AIG : Asian unit IPO valuation lowered to woo Kuwaitis

    0 0

    US insurer AIG has been forced to reduce its valuation for the Hong Kong initial public offering of its Asian unit AIA to win the commitment of Kuwait’s sovereign wealth fund, a report said Monday.

    AIG had to drop its initial plan to sell shares in AIA at a level that would value the company at 35-37 billion dollars (25.4-26.9 billion euros) to secure the backing of the Kuwait Investment Authority, the Financial Times said.  The fund signed up to the IPO based on AIA being valued at between 30 billion and 32 billion dollars, said the FT, citing people familiar with the matter.
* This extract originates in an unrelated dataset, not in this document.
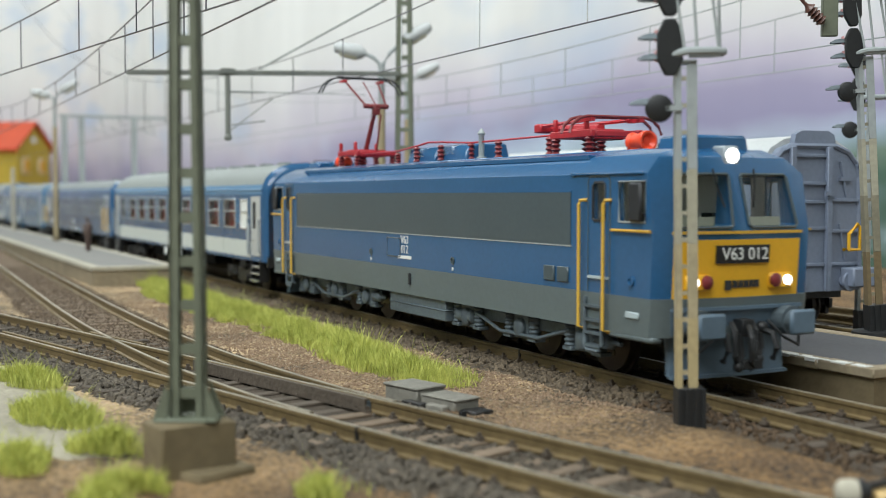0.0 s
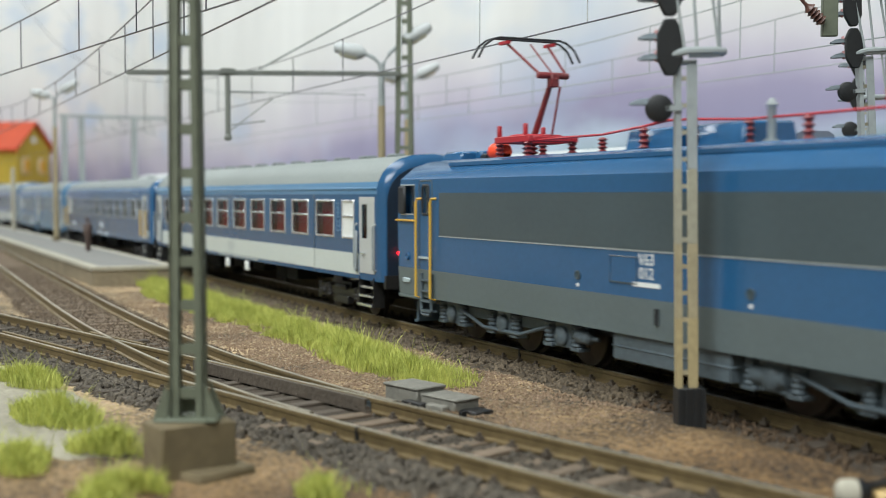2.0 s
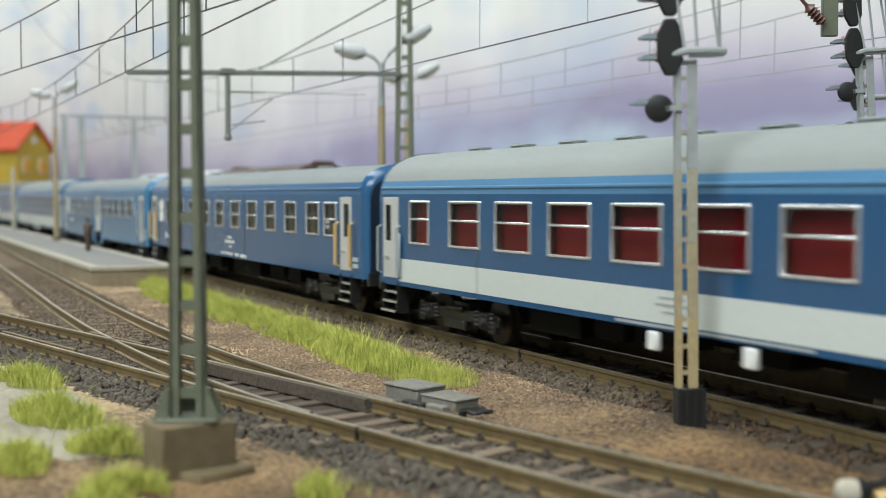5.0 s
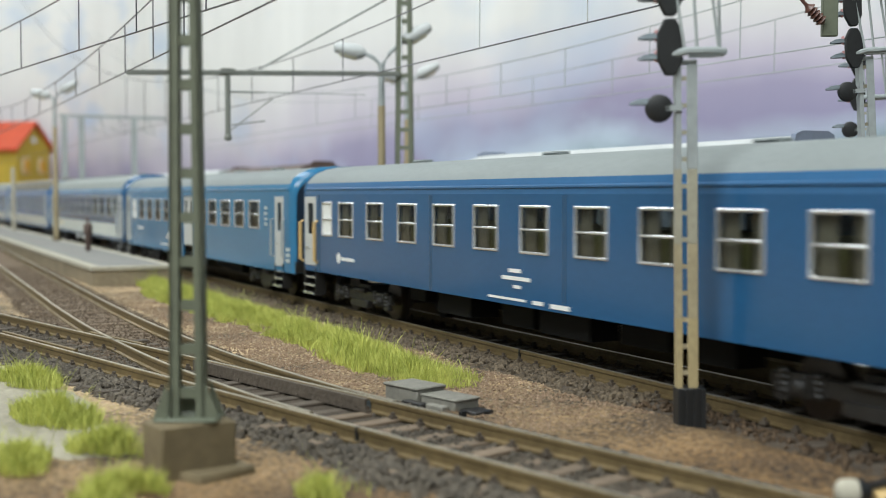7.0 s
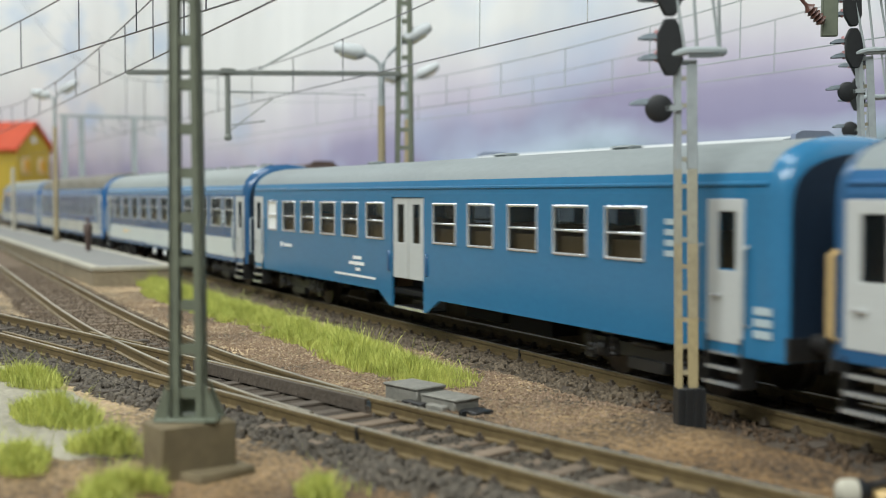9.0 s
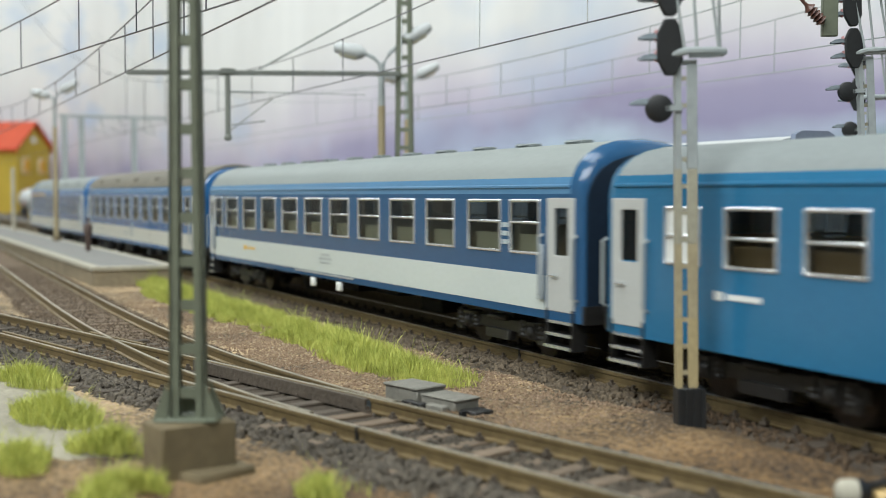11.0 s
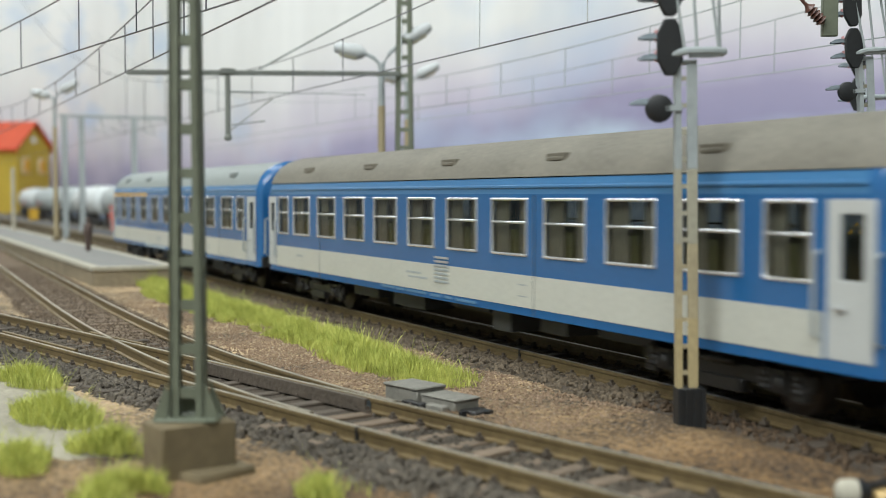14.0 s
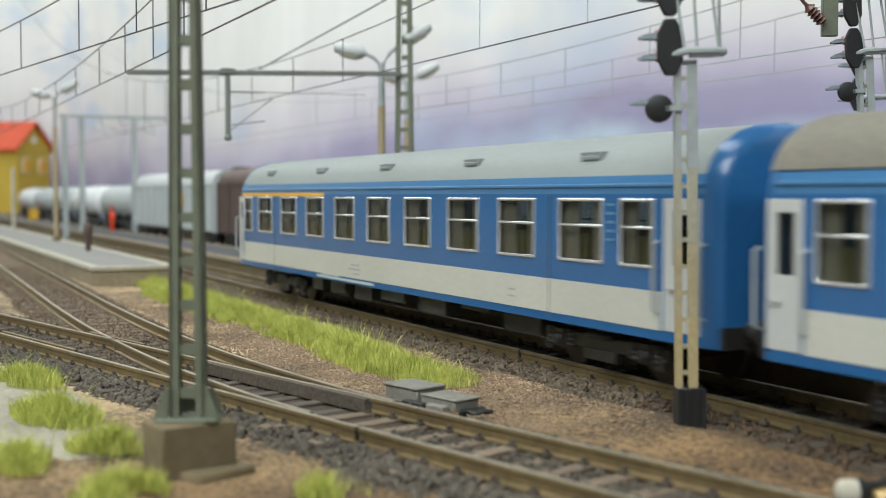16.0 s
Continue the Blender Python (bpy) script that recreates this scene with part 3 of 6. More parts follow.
# ---- the train ----
LOCO_X = -270.0
TRAVEL = [(0, 0), (0.5, 19.4), (1, 43.5), (1.5, 69.5), (2, 101.7), (2.5, 135.1), (3, 174.9), (3.5, 217.8), (4, 266.4), (4.2, 286.5), (4.8, 348.5), (5.6, 434), (6.5, 532.4),
          (7, 585.7), (7.5, 642.3), (8, 700.3), (8.5, 753.4), (9, 809.9), (9.2, 831.4), (10.2, 942.5), (11.3, 1063.7), (11.5, 1087), (12, 1148), (12.5, 1206.8), (13, 1268.5), (13.5, 1327.8),
          (14, 1390.7), (14.5, 1450.5), (15, 1513.5), (15.5, 1572.5), (16, 1635)]
RIDES, COACH_WHEELS = [], []


def pane_window(w, h, frame_mat, bar=0.42):
    """Frame and pane meshes for a window of that size, centred, facing -y."""
    g = Geo()
    t = 0.38
    g.wall(-w / 2 - 0.2, w / 2 + 0.2, -0.3, 0.3, -h / 2 - 0.2, h / 2 + 0.2, [(-w / 2 + t, w / 2 - t)], -h / 2 + t, h / 2 - t)
    if bar:
        z = h / 2 - bar * h
        g.box(-w / 2 + t, w / 2 - t, -0.35, 0.2, z - 0.28, z + 0.28)
    return mesh_of("window_frame", g, frame_mat, 0.15), mesh_of("pane", Geo().box(-w / 2 + 0.2, w / 2 - 0.2, 0.0, 0.12, -h / 2 + 0.2, h / 2 - 0.2), M["pane"])


def bogie_meshes():
    g = Geo()
    for y in (-12.2, 11.0):
        g.prism([(y, 4.2), (y + 1.2, 4.2), (y + 1.2, 6.8), (y, 6.8)], -21, 21)
        for x in (-14.5, 14.5):
            g.box(x - 1.9, x + 1.9, y - 0.7, y + 1.6, 3.4, 7.2)
            g.turned((x, y - 0.5, 5.0), (0, -1 if y < 0 else 1, 0), [(0, 1.5), (0.6, 1.4), (0.9, 0.8), (1.0, 0.1)], 10)
            for s in (-3.6, 3.6):
                g.turned((x + s, y + 0.2, 3.6), (0, 0, 1), [(k * 0.5, 1.35 if k % 2 else 1.0) for k in range(9)], 8)
        g.box(-5.5, 5.5, y - 0.7, y + 1.2, 2.2, 4.4)
        g.cyl((-4, y - 0.3, 7), (4, y - 0.3, 7), 0.8, 6)
        g.box(-20, -17, y - 0.5, y + 0.9, 2.6, 5).box(17, 20, y - 0.5, y + 0.9, 2.6, 5)
    g.box(-4, 4, -11, 11, 4.5, 8.5)
    w = Geo()
    for y in (-8.6, 6.0):
        w.turned((0, y, 0), (0, 1, 0), [(0, 3.6), (0.3, 4.6), (0.35, 5.3), (2.0, 5.3), (2.05, 5.9), (2.6, 5.9), (2.6, 3.0)], 20)
    w.cyl((0, -9, 0), (0, 9, 0), 0.9, 8)
    return mesh_of("bogie_frame", g, M["bogie"], 0.12), mesh_of("wheelset", w, M["wheel"])


BOGIE, WHEELSET = bogie_meshes()


def folded_curtain(w, z0, z1):
    """A pair of hanging curtains with shallow folds, drawn to the sides of the window."""
    g = Geo()
    for lo, hi in ((-0.02, 0.34), (0.68, 1.02)):
        n = 5
        for k in range(n):
            d = 0.3 if k % 2 else 0.0
            a, b = lo + (hi - lo) * k / n, lo + (hi - lo) * (k + 1) / n
            g.box(w * a, w * b, -15.2 + d, -14.8 + d, z0, z1)
    return g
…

AIA was forced to lower the valuation to secure a one-billion-dollar commitment from the Kuwait fund and other cornerstone investors, said the paper.

    A number of Hong Kong tycoons are among other big investors to have signed up for cornerstone stakes, according to the FT. AIG, which owes billions of dollars in US government bailouts, plans to sell 30-50 percent of its Asian unit in the offering but has still not decided exactly how much and at what price, said the FT.

    AIA was talking to institutional investors such as BlackRock and Capital Group over the weekend to try and secure major investments, according to the report. Last month, the insurer won approval for a Hong Kong share sale of its Asian unit in what could be the world’s second-biggest initial public offering this year, Dow Jones Newswires reported.

    An investor roadshow starts this week and the shares will be priced on October 21. AIA is expected to list on October 29, according to Dow Jones Newswires. AIG was forced to look again at the option of publicly floating AIA in Hong Kong after the collapse in June of Prudential’s 35.5-billion US dollar takeover bid. Agricultural Bank of China claimed the world’s biggest IPO in August when it confirmed it had raised 22.1 billion US dollars, after its shares debuted in Hong Kong in July.